(photo credit: REUTERS)
Former prime minister Ehud Olmert should be allowed to make a political comeback, former pensioners affairs minister Rafi Eitan, who served in Olmert’s cabinet, told The Jerusalem Post on Monday.
Eitan said he would speak to President Reuven Rivlin about reducing the seven-year ban forbidding Olmert to hold political office due to his convictions for bribery and fraud and the moral turpitude involved in those convictions.
Olmert was released in July after serving 16 months of a 27-month sentence.
“I think Olmert must return to politics, and if that means the president needs to remove the moral turpitude, I am in favor,” Eitan said. “I haven’t spoken to Rivlin yet, but if there is a movement to return Olmert to politics, I want to join. He is a positive and creative figure who is missing in politics today.”
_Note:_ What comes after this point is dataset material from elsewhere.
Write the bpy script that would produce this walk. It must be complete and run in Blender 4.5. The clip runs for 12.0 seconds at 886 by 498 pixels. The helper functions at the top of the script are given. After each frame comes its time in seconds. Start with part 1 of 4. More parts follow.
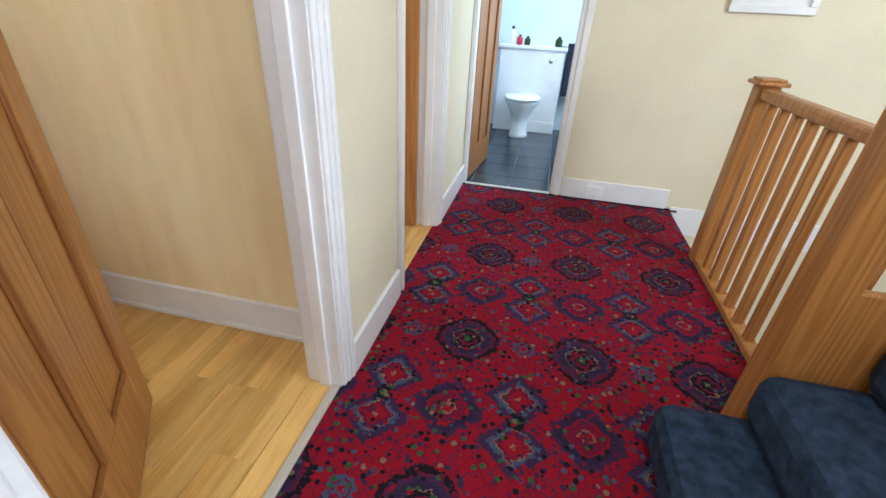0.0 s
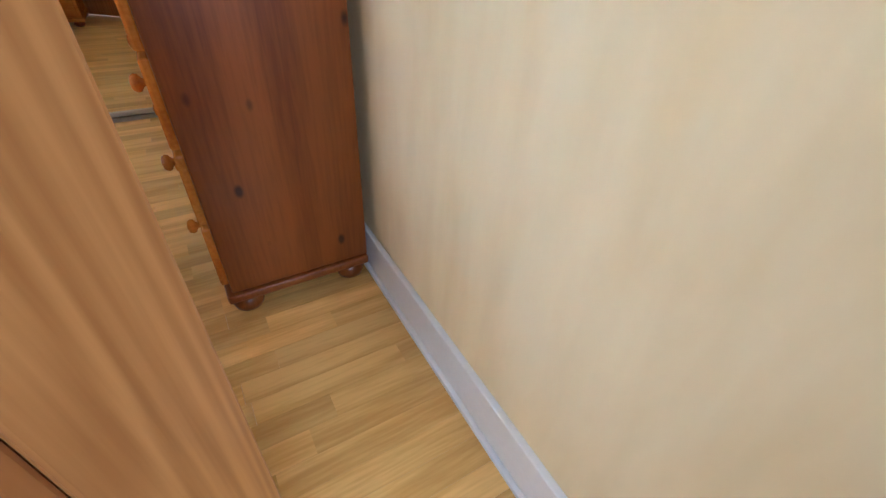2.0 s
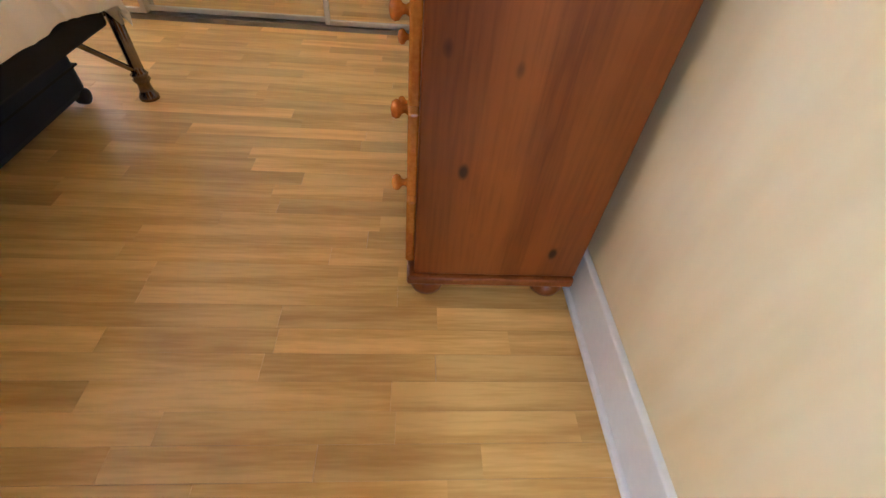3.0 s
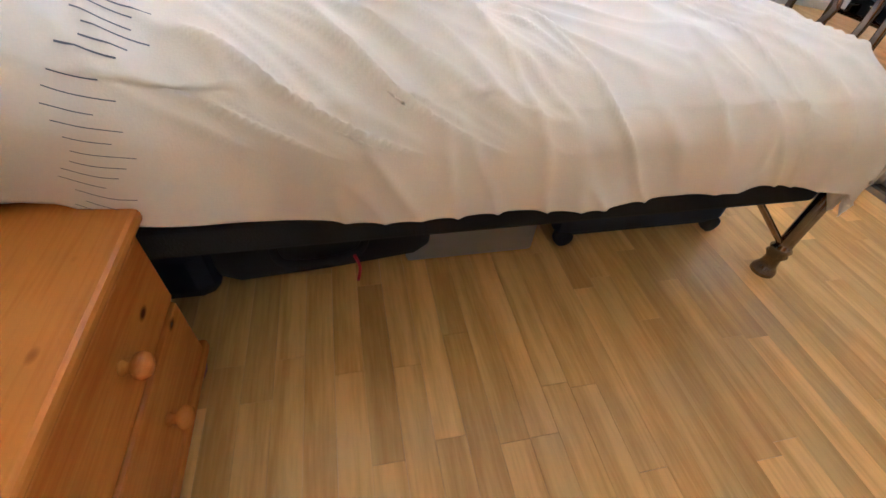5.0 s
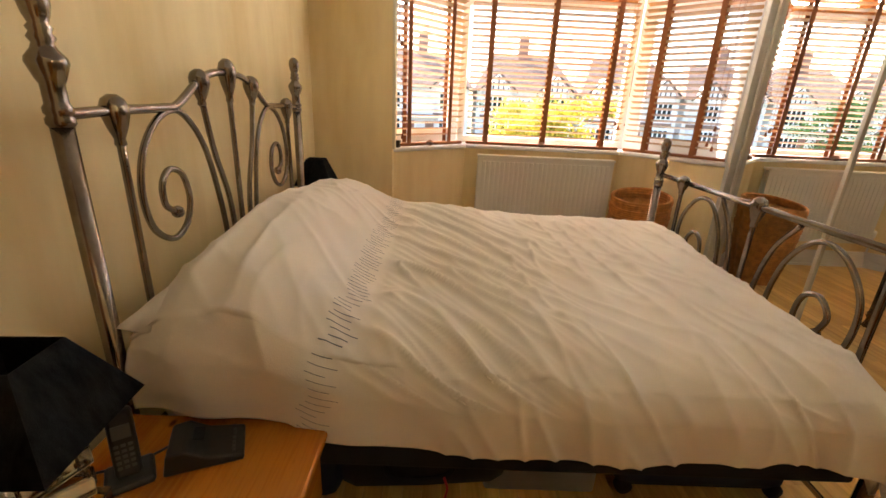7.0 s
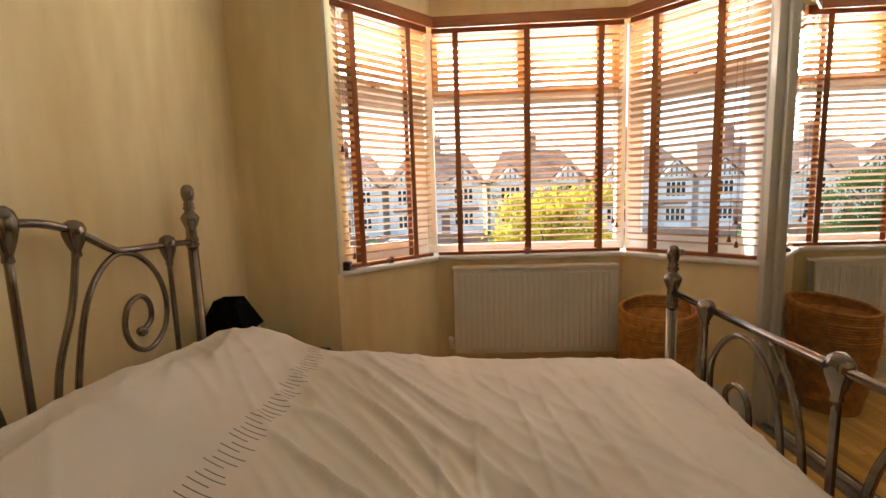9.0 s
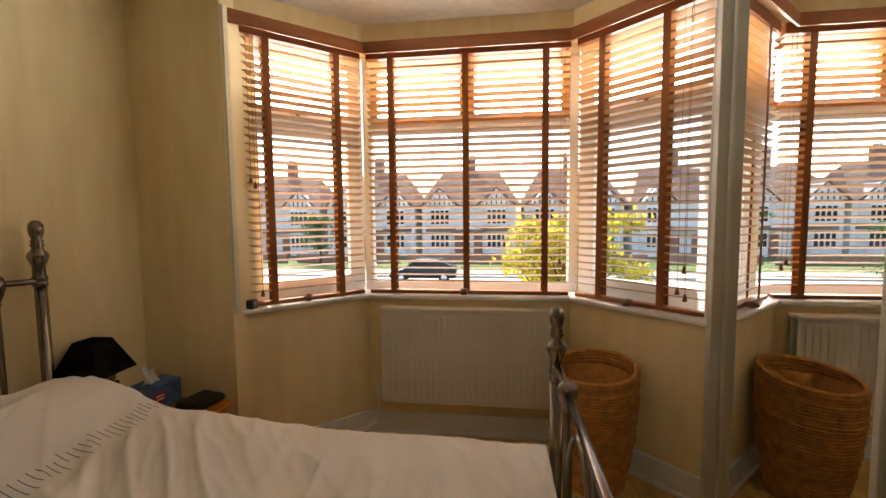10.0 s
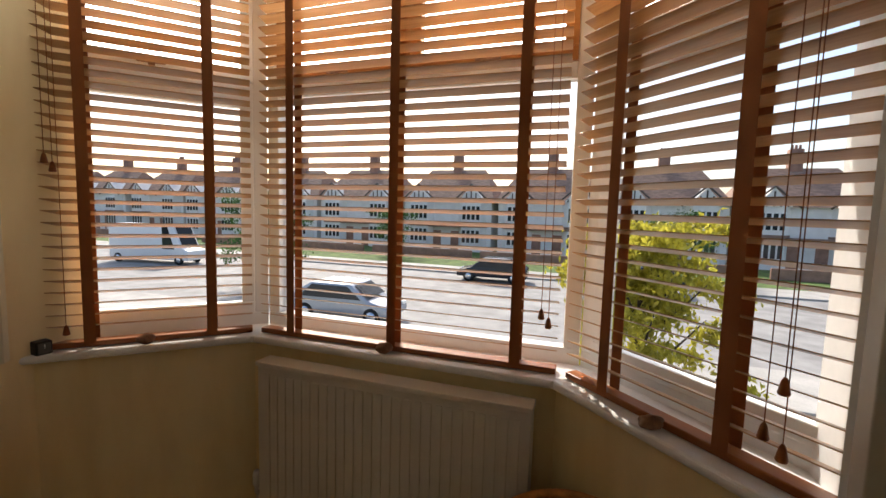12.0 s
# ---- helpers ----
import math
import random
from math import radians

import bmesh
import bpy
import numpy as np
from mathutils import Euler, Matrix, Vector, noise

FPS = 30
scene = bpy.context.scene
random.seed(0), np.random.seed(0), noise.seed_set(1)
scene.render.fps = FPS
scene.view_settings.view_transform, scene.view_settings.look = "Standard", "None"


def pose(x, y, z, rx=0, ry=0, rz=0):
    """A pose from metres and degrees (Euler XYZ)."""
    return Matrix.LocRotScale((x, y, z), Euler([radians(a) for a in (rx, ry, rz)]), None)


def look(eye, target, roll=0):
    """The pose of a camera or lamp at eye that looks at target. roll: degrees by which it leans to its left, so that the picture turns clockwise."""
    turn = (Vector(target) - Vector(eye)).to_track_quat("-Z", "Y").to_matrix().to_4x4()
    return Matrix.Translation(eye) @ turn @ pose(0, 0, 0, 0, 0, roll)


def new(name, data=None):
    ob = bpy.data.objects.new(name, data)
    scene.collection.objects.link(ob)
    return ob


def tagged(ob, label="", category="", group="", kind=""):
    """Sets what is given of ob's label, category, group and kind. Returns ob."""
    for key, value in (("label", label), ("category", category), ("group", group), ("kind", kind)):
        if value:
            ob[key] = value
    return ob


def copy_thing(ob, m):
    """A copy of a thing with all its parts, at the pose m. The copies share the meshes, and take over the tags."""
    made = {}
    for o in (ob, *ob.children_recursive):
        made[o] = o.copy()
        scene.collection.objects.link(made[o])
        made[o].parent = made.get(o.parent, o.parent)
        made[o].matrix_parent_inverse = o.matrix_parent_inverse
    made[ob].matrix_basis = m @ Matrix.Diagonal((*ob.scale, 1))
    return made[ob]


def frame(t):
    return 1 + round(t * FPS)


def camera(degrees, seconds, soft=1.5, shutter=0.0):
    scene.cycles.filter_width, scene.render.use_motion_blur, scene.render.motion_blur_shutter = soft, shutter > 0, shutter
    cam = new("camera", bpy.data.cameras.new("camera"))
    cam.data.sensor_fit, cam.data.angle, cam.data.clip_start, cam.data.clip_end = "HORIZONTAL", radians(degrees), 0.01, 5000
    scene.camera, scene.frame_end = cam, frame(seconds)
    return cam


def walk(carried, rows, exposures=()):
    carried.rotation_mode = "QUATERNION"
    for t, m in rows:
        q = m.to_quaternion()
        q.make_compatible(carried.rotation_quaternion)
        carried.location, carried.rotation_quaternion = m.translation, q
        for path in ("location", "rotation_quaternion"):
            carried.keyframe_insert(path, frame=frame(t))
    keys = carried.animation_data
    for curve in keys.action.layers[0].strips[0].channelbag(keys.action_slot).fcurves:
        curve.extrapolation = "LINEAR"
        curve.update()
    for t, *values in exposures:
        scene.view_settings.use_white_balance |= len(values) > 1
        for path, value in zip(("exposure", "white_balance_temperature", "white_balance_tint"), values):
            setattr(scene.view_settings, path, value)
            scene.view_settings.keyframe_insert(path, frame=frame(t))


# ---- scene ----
cam = camera(92.0, 12.0)
PATH = [
    (0, (-0.661, 1.166, 1.177), (-0.301, -0.537, 0.193), 3.1),
    (0.5, (-0.462, 0.920, 1.161), (0.312, -0.592, 0.106), 3.4),
    (1, (-0.202, 0.683, 1.130), (0.870, -0.642, 0.082), 2.8),
    (1.5, (0.163, 0.471, 1.019), (1.344, -0.649, -0.142), 3.7),
    (2, (0.215, 0.388, 0.950), (1.535, -0.449, -0.299), 3.6),
    (2.5, (0.365, 0.390, 0.908), (1.731, -0.118, -0.440), 5.1),
    (2.7, (0.455, 0.396, 0.894), (1.826, 0.012, -0.510), 6.0),
    (3.2, (0.610, 0.480, 0.880), (1.930, 0.500, -0.590), 6.0),
    (3.7, (0.718, 0.555, 0.872), (1.930, 1.040, -0.635), 5.2),
    (4.3, (0.837, 0.642, 0.869), (1.739, 1.632, -0.617), 4.0),
    (4.5, (0.863, 0.692, 0.866), (1.627, 1.806, -0.609), 4.5),
    (5, (0.934, 0.795, 0.9), (1.313, 2.155, -0.516), 5.6),
    (5.5, (0.958, 0.828, 0.935), (1.085, 2.365, -0.338), 5.7),
    (6, (0.925, 0.731, 1.066), (0.945, 2.43, 0.011), 4.8),
    (6.5, (0.883, 0.606, 1.185), (0.898, 2.428, 0.36), 4.0),
    (7, (0.869, 0.504, 1.246), (0.895, 2.395, 0.597), 2.7),
    (7.5, (0.895, 0.58, 1.271), (0.933, 2.515, 0.766), 1.2),
    (7.7, (0.929, 0.662, 1.276), (0.964, 2.61, 0.824), 0.3),
    (9.5, (1.539, 1.293, 1.387), (1.361, 3.275, 1.190), -1.6),
    (10, (1.931, 1.446, 1.430), (1.659, 3.422, 1.276), -0.6),
    (10.5, (2.172, 1.645, 1.457), (1.854, 3.614, 1.319), 0.3),
    (11, (2.379, 1.890, 1.468), (1.974, 3.843, 1.328), 0.9),
    (11.5, (2.418, 2.253, 1.498), (1.917, 4.182, 1.337), 1.3),
    (12, (2.428, 2.660, 1.492), (1.788, 4.546, 1.312), 1.6),
]
walk(cam, [(t, look(eye, target, roll)) for t, eye, target, roll in PATH],
     ((0.0, 3.1, 5600, 10), (1.0, 3.25, 5100, 10), (1.6, 3.5, 4600, 10), (2.7, 3.75, 4900, 10), (4.3, 4.6, 4500, 10), (5.0, 4.1, 4550, 10), (5.5, 3.9, 4900, 10),
      (6.5, 3.2, 6400, 10), (7.7, 2.75, 6700, 10), (9.5, 2.1, 6800, 10), (10.5, 1.65, 6700, 10), (12.0, 0.9, 6600, 10)))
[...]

Olmert wrote in his new book Ehud Olmert in First Person
that he arranged for Eitan a handshake with George W. Bush when the former US president came to Israel, even though Eitan is persona non grata in America because he was the handler of Israeli agent Jonathan Pollard. In the book, Olmert is very critical of Rivlin.
“My effort to get Olmert back in politics is not connected to the handshake with Bush but to my own personal good sense,” Eitan said.
Rivlin’s associates said that when Eitan asks, he will be told that only Olmert, his lawyers, or close family can request the removal of his moral turpitude designation.
Rivlin, who sparred with Olmert politically for decades, denied his requests for a pardon but approved his request to remove the prison conditions of the remaining months of his sentence after he was released early for good behavior.
Those conditions were never released to the public but they are believed to include forbidding him to travel abroad and requiring him to check in with police once a month and receive continued treatment. Because Rivlin removed the conditions, Olmert will be able to speak at the Jerusalem Post Conference on April 29 in New York.
Eitan’s intentions were first revealed in a tweet by journalist Mazal Mualem.
When Eitan, who at 92 years old is 20 years Olmert’s senior, was asked whether he was planning his own return to politics, he responded: “I am investing in the scientists who are working on lengthening life, and if they succeed, I’ll make a comeback.”